Previous speakers have said that Ministers will be the only ones who will be covered by this. It is funny that although Members of Parliament were exposed on television for doing something, every time that a Minister was exposed there were always rules governing the fact that they could get away with it. I mentioned that Deloitte has been paying for a member of a Minister’s staff—the Minister is not in his place at the moment—for a number of years, yet Deloitte gets billions of pounds-worth of business from this Government. That has got to be wrong, yet according to all the rules of Parliament, no rule was broken. There is something wrong with that.
The Prime Minister employs someone in No. 10 who is obviously having an effect, but he says, “I have not talked to him on this subject.” Well, he has to talk about something, and I dare say that, whatever was important in Parliament, he was getting advice from that person on it. Whether that person should be allowed to give him that advice and whether he should have been allowed through the doors of No. 10 is another matter—and we need not go back to the matter of the gentleman who was supposedly a journalist who did his bit to try to help the Government to get into power and has now ended up facing court charges.
These things have happened, but people keep getting away with it, and I want to know why. If we are going to have transparency in lobbying, transparency in campaigning and transparency on the trade unions, we must do it right. We should not go off half-cocked and try to attack people whom we do not like politically or whom we particularly disagree with. We should include everyone in a proper manner. We should have proper scrutiny. We should talk to the relevant Select Committees to help us with that scrutiny, and we should not ignore them. Unfortunately, what we see is a Government who want to ignore everything unless it suits them, so the question is why.
Another example is that Volker Beckers, who is the former chief executive officer of npower, has become the chairman of the scrutiny committee of Her Majesty’s Revenue and Customs. During his time as the CEO of npower, it did not pay a penny in tax. How can this happen? Is there no scrutiny of these people? Is no one observing what is happening?
Why has this been allowed to happen? Lack of transparency and lack of knowing what is going on are the cause, and the Leader of the House—unfortunately, he is not in his place—must take responsibility for that. He is the man in charge. If he is not following up these things, they are his fault. He is the man who should fall on his sword, and we should get someone who is willing to do what is required.

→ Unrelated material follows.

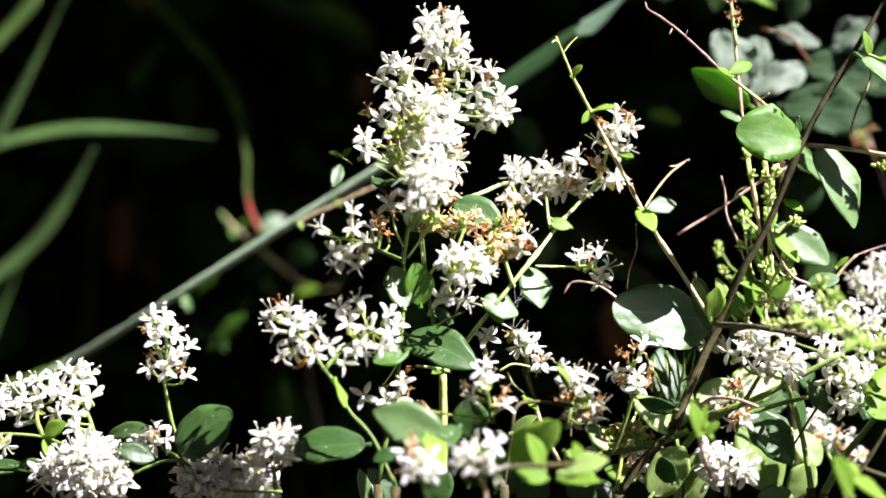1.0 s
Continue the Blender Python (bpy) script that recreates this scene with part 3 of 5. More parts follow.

We have a voluntary register at the moment. I have never been happy with anything voluntary that is to do with business. I have always believed that the register should be mandatory. Unless we make it mandatory and the process is done in a proper manner that we are happy with as a Parliament, we will end up with the same problems that we have today, and we will still have the same arguments.
Let me register an interest as a member of Unite, although I have not received any money off it for some time—certainly not in this Parliament. That might be because I am not doing a good job—who knows? I like to think I have always been a good trade unionist. I believe in trade unionism. I believe in what trade unions do. I believe that trade unions fight for those who do not have the power to fight for themselves, and I do not believe that unions should be attacked any more than anybody else. It is amazing that we have a register for them. We have members lists but why do we not have a register of members of the Minister’s party? Should we therefore take on the Conservative party and disband it because it does not meet the rules? If we had a mandatory register, that would be the case, and I would be all for it.